Goal and task
By closing regional nutrient and resource cycles, RUN contributes to the sustainability and resilience of agricultural systems in connection with urban structures. An essential element of the project are regional nutrient partnerships between urban residents and farmers. Through them, the nutrient cycle in society is to be closed sustainably and in the long term and anchored in a practical way. The structure of the project resembles a real laboratory: A pilot plant and an information and experience room are to be set up at the Heidelberg site. There, new technologies can be tested directly under real-time conditions and with the participation of stakeholders. RUN combines research into innovative technologies, analysis of material flow models, systemic scenario analysis and socio-scientific participatory methods in order to develop sustainable solutions.

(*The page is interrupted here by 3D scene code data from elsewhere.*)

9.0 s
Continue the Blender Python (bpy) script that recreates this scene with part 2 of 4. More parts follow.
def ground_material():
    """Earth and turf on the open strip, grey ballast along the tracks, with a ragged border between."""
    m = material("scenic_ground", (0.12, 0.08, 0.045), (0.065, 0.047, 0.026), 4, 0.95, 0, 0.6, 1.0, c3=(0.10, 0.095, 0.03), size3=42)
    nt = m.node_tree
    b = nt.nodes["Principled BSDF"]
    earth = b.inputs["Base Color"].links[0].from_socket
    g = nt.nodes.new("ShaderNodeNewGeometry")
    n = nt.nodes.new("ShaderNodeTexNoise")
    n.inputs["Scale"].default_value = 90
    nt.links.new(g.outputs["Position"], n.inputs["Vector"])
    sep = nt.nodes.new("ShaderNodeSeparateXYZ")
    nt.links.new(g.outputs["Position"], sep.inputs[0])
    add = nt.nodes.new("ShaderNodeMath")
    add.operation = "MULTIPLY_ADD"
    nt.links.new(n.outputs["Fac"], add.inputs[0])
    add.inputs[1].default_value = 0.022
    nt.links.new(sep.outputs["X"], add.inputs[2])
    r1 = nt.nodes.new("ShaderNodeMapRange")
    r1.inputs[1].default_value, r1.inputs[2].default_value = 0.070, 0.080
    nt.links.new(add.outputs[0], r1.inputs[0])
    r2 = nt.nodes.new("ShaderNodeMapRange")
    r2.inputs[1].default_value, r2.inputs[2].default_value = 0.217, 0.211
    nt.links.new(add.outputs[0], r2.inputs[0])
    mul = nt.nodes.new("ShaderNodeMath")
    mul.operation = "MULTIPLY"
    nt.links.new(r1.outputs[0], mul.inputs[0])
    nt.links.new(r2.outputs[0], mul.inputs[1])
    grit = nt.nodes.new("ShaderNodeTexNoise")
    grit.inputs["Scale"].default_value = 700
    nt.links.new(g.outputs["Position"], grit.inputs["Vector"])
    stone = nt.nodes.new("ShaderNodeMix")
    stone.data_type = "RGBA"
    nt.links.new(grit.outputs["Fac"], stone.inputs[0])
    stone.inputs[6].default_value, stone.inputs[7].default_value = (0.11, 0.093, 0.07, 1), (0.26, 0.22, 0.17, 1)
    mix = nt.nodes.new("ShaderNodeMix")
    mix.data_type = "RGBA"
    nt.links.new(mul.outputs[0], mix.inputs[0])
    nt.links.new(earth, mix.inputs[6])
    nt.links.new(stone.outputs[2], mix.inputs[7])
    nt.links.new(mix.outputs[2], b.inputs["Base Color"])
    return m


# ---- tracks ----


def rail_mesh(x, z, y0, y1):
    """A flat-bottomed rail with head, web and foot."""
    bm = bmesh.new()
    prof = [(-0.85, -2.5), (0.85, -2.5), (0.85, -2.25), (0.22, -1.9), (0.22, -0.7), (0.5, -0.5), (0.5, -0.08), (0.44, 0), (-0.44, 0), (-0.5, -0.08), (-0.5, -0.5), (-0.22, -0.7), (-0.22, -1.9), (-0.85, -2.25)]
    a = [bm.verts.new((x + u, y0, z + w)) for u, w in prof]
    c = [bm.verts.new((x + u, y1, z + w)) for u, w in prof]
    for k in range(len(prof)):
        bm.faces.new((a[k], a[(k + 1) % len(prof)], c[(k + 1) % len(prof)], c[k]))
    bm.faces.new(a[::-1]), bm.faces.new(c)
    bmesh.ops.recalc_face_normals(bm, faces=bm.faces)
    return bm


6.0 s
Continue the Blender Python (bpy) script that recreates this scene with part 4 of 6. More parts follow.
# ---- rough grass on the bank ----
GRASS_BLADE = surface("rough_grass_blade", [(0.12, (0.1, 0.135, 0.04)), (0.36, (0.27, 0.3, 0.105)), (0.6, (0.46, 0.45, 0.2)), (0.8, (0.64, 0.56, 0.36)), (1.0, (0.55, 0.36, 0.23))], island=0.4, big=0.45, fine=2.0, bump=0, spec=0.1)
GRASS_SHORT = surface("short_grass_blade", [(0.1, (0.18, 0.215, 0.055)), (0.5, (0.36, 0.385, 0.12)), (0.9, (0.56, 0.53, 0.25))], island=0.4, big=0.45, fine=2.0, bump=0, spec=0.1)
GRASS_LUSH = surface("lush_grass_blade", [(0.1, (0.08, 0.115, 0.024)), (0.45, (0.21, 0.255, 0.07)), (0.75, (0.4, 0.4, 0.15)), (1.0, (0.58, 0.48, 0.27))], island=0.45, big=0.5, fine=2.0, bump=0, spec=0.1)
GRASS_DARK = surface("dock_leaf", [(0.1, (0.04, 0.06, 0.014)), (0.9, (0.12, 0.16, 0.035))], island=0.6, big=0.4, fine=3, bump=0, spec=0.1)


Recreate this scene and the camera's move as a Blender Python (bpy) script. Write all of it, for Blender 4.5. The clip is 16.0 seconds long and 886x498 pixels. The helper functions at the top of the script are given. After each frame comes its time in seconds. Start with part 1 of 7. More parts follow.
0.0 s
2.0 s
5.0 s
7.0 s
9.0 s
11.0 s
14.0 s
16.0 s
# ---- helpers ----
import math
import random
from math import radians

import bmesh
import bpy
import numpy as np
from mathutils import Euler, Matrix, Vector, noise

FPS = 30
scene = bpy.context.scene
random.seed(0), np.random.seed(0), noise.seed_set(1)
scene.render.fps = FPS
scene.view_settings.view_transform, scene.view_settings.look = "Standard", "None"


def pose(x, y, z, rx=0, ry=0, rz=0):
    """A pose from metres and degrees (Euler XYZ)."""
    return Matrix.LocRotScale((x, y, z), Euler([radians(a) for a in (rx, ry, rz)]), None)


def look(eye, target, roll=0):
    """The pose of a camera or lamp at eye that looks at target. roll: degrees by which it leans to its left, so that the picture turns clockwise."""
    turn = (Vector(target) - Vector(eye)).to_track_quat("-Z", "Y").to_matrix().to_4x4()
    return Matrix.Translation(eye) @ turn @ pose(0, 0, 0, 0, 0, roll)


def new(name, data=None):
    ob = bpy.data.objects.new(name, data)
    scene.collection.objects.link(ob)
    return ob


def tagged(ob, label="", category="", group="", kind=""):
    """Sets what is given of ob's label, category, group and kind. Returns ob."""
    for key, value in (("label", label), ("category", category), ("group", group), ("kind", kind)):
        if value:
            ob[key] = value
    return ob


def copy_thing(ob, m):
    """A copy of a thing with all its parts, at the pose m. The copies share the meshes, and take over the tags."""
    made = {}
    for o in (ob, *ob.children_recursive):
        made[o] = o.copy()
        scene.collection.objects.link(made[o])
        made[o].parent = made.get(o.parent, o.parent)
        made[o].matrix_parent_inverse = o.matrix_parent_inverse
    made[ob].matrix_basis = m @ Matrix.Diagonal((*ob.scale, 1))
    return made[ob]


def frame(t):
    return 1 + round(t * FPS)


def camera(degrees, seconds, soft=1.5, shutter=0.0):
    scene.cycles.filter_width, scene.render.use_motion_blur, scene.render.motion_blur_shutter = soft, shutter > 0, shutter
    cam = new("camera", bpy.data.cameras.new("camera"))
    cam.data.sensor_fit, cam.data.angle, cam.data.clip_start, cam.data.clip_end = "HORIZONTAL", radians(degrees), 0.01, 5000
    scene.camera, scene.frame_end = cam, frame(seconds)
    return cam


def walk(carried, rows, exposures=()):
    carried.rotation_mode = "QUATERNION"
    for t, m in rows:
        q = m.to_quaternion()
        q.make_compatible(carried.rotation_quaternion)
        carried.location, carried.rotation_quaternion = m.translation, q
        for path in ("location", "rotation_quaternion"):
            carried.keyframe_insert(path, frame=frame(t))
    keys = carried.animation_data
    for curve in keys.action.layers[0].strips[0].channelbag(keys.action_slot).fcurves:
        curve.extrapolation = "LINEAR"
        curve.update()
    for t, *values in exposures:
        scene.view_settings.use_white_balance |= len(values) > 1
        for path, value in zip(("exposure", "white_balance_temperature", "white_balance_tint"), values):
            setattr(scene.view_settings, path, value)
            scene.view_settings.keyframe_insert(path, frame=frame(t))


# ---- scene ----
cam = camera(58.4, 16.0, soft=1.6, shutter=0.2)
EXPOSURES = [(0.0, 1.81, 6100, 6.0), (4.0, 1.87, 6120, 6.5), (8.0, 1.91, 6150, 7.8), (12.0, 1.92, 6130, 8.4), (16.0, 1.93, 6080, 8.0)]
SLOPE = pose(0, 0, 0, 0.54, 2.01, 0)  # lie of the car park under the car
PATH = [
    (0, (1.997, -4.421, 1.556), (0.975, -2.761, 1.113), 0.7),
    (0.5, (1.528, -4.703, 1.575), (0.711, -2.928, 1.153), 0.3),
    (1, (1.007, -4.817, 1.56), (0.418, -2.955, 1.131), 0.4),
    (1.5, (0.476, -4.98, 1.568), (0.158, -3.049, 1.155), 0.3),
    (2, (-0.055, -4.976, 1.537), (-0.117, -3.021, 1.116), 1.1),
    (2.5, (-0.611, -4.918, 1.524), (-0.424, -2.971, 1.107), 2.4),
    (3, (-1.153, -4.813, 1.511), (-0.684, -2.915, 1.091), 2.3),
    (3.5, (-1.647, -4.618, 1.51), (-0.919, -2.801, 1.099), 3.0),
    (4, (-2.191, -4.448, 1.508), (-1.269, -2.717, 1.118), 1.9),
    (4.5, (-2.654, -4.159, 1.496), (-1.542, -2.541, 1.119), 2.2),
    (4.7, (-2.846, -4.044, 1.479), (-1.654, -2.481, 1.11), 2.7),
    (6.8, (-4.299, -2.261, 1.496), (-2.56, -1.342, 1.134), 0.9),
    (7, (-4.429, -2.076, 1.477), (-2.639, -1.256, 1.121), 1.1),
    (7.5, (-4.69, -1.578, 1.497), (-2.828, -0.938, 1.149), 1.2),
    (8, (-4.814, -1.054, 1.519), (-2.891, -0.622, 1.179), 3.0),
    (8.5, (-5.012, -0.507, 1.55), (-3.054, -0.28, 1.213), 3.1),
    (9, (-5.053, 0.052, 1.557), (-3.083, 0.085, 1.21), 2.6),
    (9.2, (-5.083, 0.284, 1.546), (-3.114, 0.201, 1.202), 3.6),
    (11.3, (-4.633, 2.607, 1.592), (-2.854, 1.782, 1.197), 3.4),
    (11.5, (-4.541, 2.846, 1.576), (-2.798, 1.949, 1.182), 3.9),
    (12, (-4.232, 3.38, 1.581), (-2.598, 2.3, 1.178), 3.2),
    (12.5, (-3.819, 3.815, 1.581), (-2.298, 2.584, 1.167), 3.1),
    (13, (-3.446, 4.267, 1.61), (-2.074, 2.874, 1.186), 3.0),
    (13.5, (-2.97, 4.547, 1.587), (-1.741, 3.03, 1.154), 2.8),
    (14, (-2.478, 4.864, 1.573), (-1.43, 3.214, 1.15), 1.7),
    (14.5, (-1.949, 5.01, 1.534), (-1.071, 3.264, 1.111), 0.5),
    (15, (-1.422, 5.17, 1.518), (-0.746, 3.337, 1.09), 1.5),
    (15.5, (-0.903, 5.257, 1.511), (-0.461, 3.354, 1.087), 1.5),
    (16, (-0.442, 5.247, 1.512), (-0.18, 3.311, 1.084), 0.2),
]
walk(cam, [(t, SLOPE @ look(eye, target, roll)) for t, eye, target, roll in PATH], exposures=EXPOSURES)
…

As part of RUN, CSI is investigating mentalities about hygiene and health and the consequences of social embeddedness of new NASS technologies. It is also collecting data on consumer acceptance of agricultural products produced using novel fertilizers from wastewater.
01.04.2019 - 31.03.2024
Dr. Georg Mildenberger
University of Stuttgart
University of Hohenheim
Technical University of Kaiserslautern
Karlsruhe Institute of Technology (KIT)
Johann Heinrich von Thünen Institute
Björnsen Consulting Engineers GmbH (bce)
iat - Engineering Consultancy for Wastewater Technology GmbH
Funding line "Agricultural systems of the future"
After the third year of the project, the construction of a pilot plant for approx. 100 to 200 inhabitants is planned as a demonstrator for an urban subdistrict in Heidelberg. Heidelberg's geographic location in the Rhine-Neckar triangle is highly relevant, as a wide variety of structural landscape conditions come together here in the development of regional closed-loop solutions. These are already taken into account in the development of the concept, so that the solutions developed can be transferred to a wide range of other regions with very different regional structures. Thus, RUN can become a lighthouse project.
The Institute for Sanitary Engineering, Water Quality and Waste Management at the University of Stuttgart (ISWA) is coordinating the research project, which is funded by the German Federal Ministry of Education and Research (BMBF). The first phase will run for three years, with an extension planned. RUN is one of eight projects of the research project "Agricultural Systems of the Future" within the framework of the "National Research Strategy BioEconomy 2030".